You will find it takes a strong "pulling-force" to get the gate to move initially and the cotton may break. This is where the greatest force is required. 
You may need to perform a certain action in a certain number of seconds.
This is called the SPEED of ACTIVATION. This must also be taken into account in some applications.
If you cannot get the required distance or force, an actuator can be connected to a LEVER.
A lever can increase or decrease the TRAVEL or FORCE of an actuator. There are three types of LEVERS called "Classes of Levers."

Class-1 Lever
Class-1 is the "see-saw" with the fulcrum between the load and the effort. There is no mechanical advantage with this class of lever. It is purely to create movement at a distance from the actuator (or create push instead of pull).

Class-2 Lever
Class-2 lever, such as a "wheelbarrow" always has a mechanical advantage greater than 1. The actuator can move a larger load but the travel is not as far.

Class-3 Lever
Class-3 lever has a mechanical advantage less than 1. The force required to move the
load is greater, but the load moves a greater distance than the actuator.
(Note: the fulcrum must be "pinned" for this diagram to work)

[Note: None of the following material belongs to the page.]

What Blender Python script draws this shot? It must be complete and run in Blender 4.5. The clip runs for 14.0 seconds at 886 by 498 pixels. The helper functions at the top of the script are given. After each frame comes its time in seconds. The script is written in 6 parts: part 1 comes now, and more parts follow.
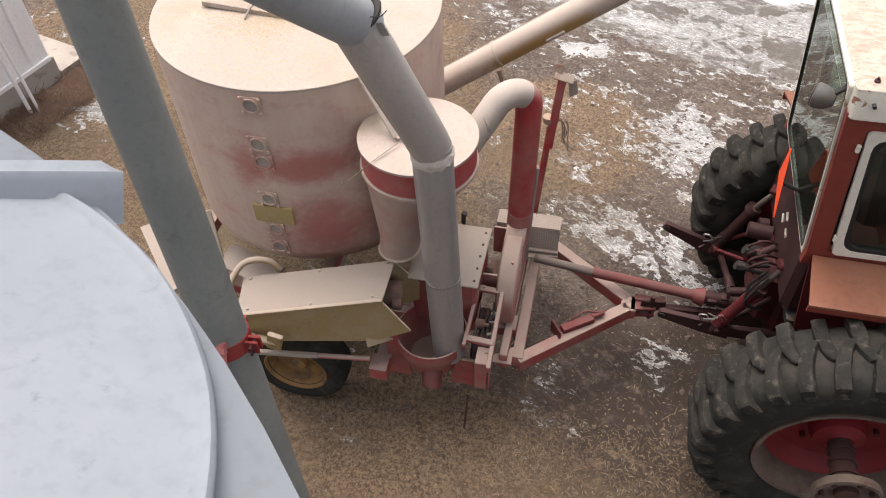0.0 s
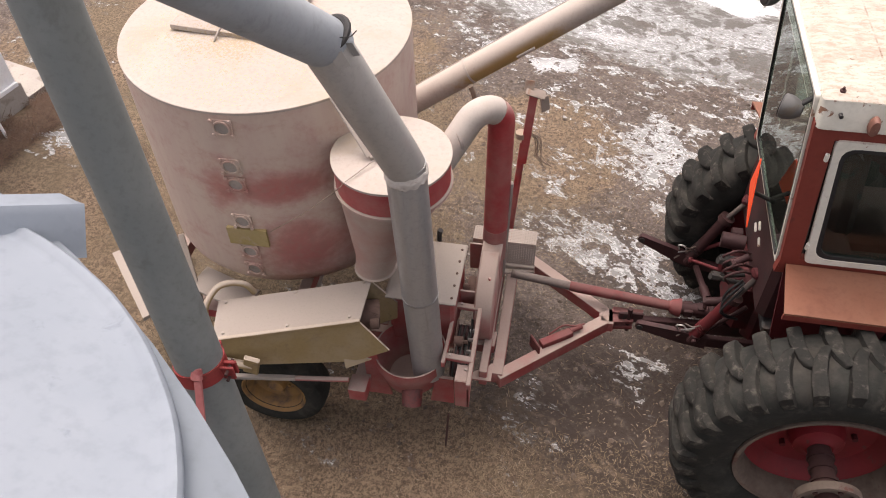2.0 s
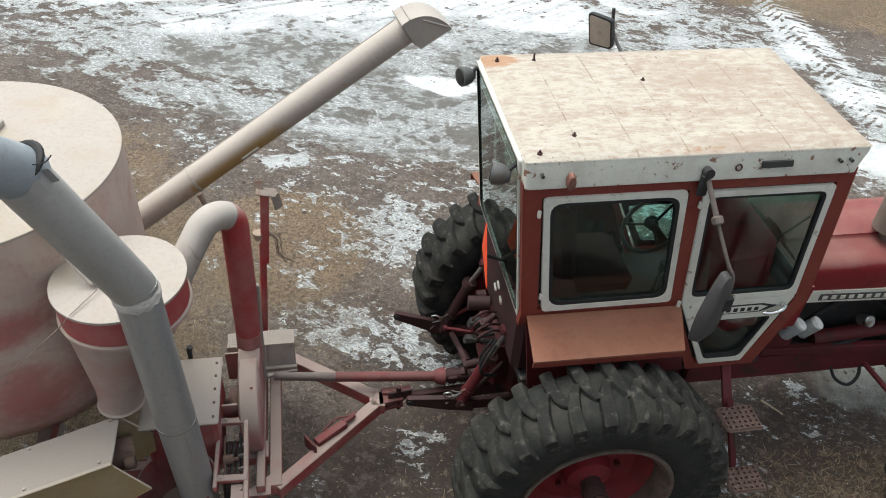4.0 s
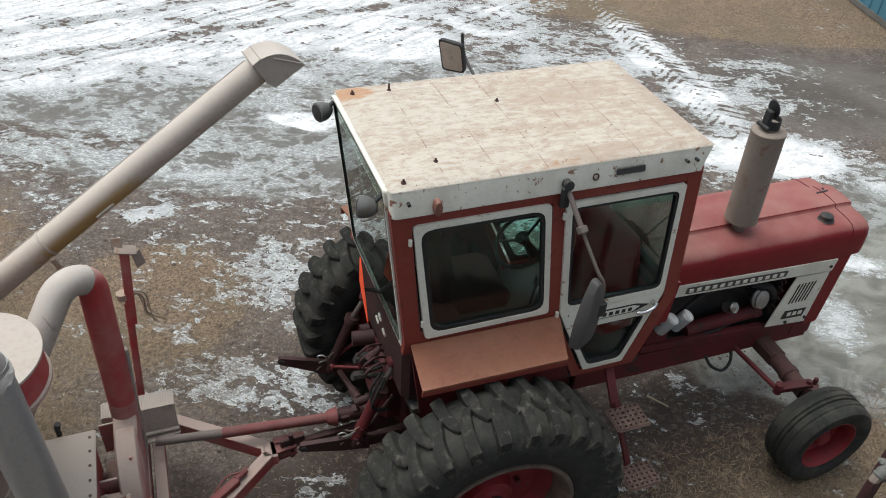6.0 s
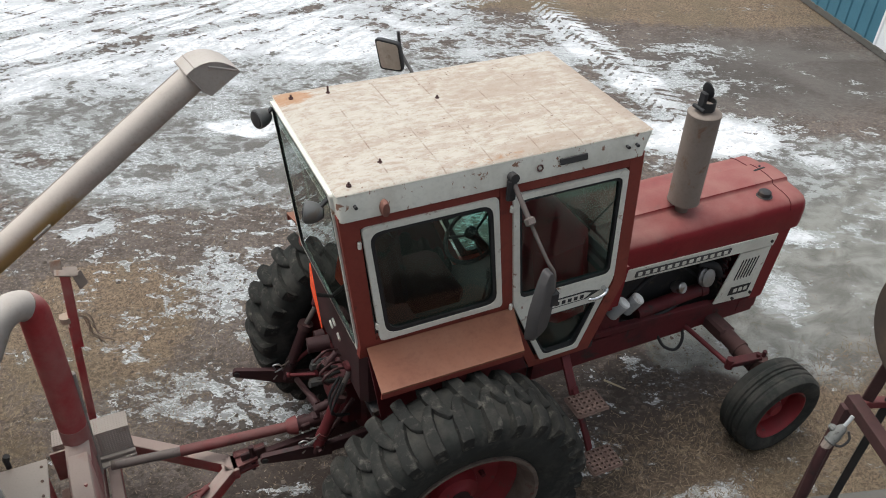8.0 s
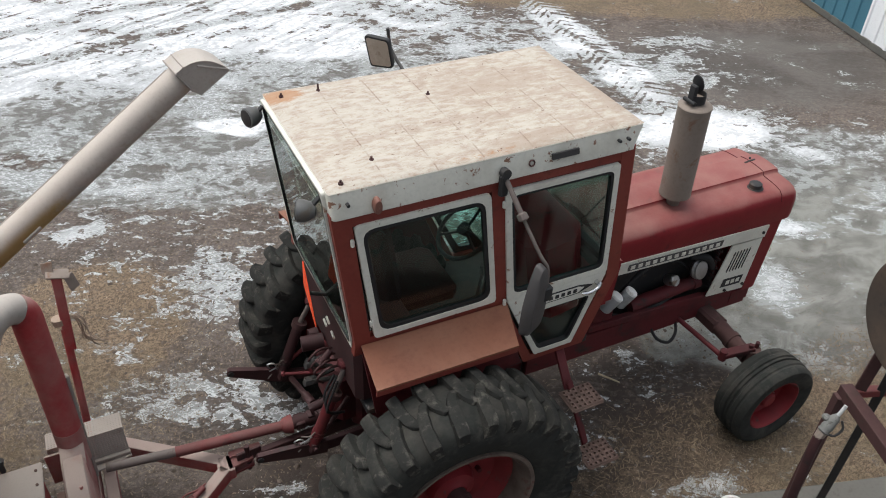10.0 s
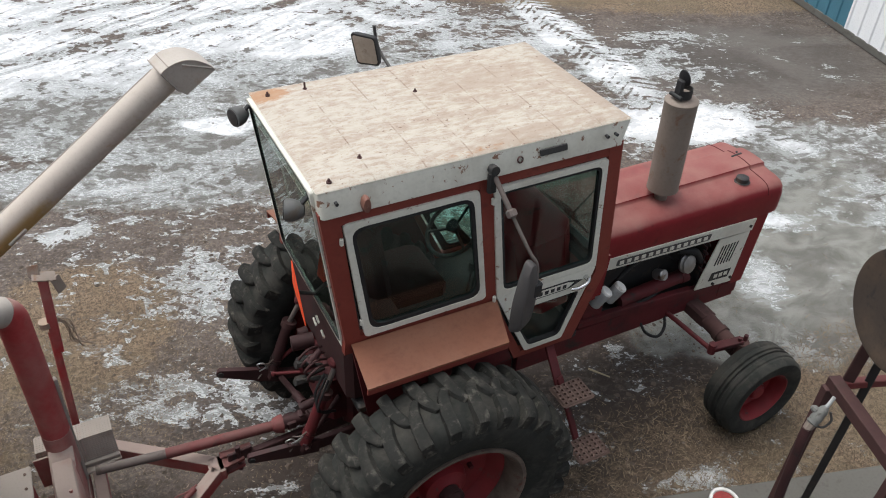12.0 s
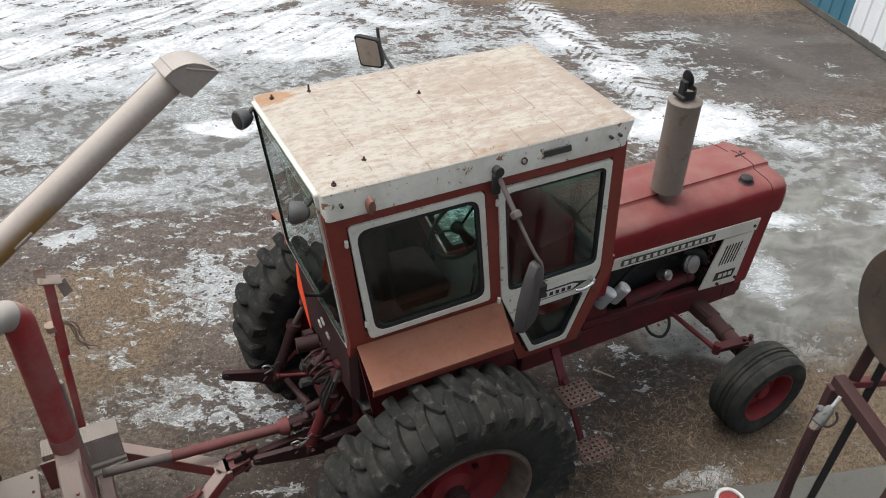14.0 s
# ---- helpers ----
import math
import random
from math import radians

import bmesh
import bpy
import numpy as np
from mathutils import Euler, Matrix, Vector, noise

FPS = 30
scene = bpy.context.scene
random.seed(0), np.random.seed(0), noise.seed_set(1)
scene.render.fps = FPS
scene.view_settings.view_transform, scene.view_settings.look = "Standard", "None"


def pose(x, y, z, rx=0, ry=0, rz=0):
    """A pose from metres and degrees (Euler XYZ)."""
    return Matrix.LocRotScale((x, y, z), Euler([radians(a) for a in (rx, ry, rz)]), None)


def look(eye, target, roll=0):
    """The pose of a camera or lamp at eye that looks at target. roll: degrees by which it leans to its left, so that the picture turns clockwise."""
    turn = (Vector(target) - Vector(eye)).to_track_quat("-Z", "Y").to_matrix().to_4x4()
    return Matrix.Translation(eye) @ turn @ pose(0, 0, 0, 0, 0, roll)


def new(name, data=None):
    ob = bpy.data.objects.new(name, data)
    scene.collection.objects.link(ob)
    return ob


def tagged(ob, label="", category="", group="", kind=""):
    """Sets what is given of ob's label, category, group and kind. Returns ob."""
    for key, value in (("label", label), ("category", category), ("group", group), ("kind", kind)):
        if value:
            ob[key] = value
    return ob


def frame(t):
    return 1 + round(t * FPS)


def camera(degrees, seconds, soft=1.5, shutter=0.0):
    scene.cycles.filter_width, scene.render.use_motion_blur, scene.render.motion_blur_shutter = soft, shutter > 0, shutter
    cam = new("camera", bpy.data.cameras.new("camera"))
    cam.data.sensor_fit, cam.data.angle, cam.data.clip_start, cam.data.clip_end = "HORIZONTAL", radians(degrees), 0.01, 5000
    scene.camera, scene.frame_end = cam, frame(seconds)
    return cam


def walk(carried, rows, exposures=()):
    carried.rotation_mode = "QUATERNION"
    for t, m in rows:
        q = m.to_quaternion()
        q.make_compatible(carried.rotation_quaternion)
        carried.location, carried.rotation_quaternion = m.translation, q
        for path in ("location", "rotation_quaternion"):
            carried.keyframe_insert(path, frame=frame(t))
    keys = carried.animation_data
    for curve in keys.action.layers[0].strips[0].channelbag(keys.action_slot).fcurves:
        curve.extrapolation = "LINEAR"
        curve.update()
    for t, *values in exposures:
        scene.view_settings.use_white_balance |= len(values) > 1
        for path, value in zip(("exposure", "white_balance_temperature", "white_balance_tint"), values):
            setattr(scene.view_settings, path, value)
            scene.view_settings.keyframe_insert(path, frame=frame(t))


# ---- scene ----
cam = camera(58.60, 14.0, soft=1.0)
PATH = [
    (0, (-1.540, -3.556, 4.681), (-2.029, -1.599, 2.460), -2.30),
    (0.5, (-1.539, -3.555, 4.680), (-2.031, -1.593, 2.464), -2.47),
    (1, (-1.546, -3.541, 4.675), (-2.036, -1.578, 2.460), -2.45),
    (1.5, (-1.539, -3.543, 4.676), (-1.998, -1.539, 2.491), -2.06),
    (2, (-1.538, -3.538, 4.677), (-1.950, -1.521, 2.496), -1.99),
    (2.2, (-1.533, -3.531, 4.674), (-1.829, -1.475, 2.539), 0.29),
    (2.5, (-1.526, -3.521, 4.669), (-1.640, -1.359, 2.591), 1.90),
    (3, (-1.501, -3.508, 4.674), (-1.361, -1.238, 2.718), 2.44),
    (3.5, (-1.484, -3.510, 4.673), (-1.157, -1.240, 2.739), 3.47),
    (4, (-1.461, -3.508, 4.677), (-0.992, -1.255, 2.753), 3.84),
    (6.5, (-1.382, -3.473, 4.676), (-0.422, -1.281, 2.868), 3.47),
    (7, (-1.380, -3.469, 4.682), (-0.375, -1.298, 2.873), 3.05),
    (7.5, (-1.379, -3.472, 4.676), (-0.331, -1.324, 2.863), 2.87),
    (8, (-1.380, -3.467, 4.679), (-0.312, -1.337, 2.856), 2.81),
    (10.5, (-1.383, -3.460, 4.679), (-0.285, -1.357, 2.843), 2.36),
    (11, (-1.382, -3.457, 4.681), (-0.274, -1.362, 2.841), 2.38),
    (11.5, (-1.381, -3.455, 4.682), (-0.265, -1.366, 2.840), 2.37),
    (12, (-1.384, -3.454, 4.680), (-0.257, -1.373, 2.838), 2.36),
    (12.5, (-1.386, -3.454, 4.684), (-0.259, -1.374, 2.839), 2.32),
    (13, (-1.389, -3.458, 4.684), (-0.280, -1.365, 2.843), 2.01),
    (13.5, (-1.389, -3.453, 4.685), (-0.275, -1.362, 2.844), 1.83),
    (14, (-1.393, -3.453, 4.686), (-0.275, -1.364, 2.846), 1.88),
]
walk(cam, [(t, look(e, g, r)) for t, e, g, r in PATH],
     exposures=[(0, 1.0, 7100, 17), (1.0, 1.0, 7100, 18), (2.0, 1.03, 7100, 20), (2.5, 1.04, 7050, 21), (3.0, 1.04, 6650, 12), (3.8, 0.82, 6350, 4), (4.2, 0.75, 6300, 4), (6.5, 0.55, 6300, 6), (14, 0.57, 6350, 8)])

# ---- world and light: an overcast winter day ----
world = bpy.data.worlds.new("overcast_sky")
scene.world = world
world.use_nodes = True
wn, wl = world.node_tree.nodes, world.node_tree.links
wn.clear()
sky = wn.new("ShaderNodeTexSky")
sky.sky_type = "NISHITA"
sky.sun_disc = False
sky.sun_elevation = radians(69)
sky.sun_rotation = radians(-38)
sky.air_density, sky.dust_density, sky.ozone_density = 1.0, 6.0, 1.0
grey = wn.new("ShaderNodeHueSaturation")
grey.inputs["Saturation"].default_value = 0.35
bg = wn.new("ShaderNodeBackground")
bg.inputs["Strength"].default_value = 0.148
wo = wn.new("ShaderNodeOutputWorld")
wl.new(sky.outputs[0], grey.inputs["Color"])
wl.new(grey.outputs[0], bg.inputs[0])
wl.new(bg.outputs[0], wo.inputs[0])
sun_data = bpy.data.lights.new("sun", "SUN")
sun_data.energy, sun_data.angle, sun_data.color = 0.72, radians(60), (1.0, 0.96, 0.9)
sun = new("sun", sun_data)
sun.matrix_world = look((-7, 9, 30), (0, 0, 0))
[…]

Levers can be used to a great advantage with actuators. They can create the exact amount of travel required or increase the force.
Unfortunately, you cannot increase both the force and distance at the same time. If you increase the distance, the load cannot be as large.
Levers can also increase or decrease the speed of movement. 
Simply playing with sticks and pins or Lego will help you understand the type of lever you require.
In general, linear actuators are expensive to purchase and have a high rate of wear. They are also expensive to operate.
For this reason you must determine if the application can be done with some other form of activation.
In recent times, a lot of different types of actuators have come on the market and there is a wide range to chose from.
This has just been a starting point to help you decide if a solenoid is the best way to produce linear motion.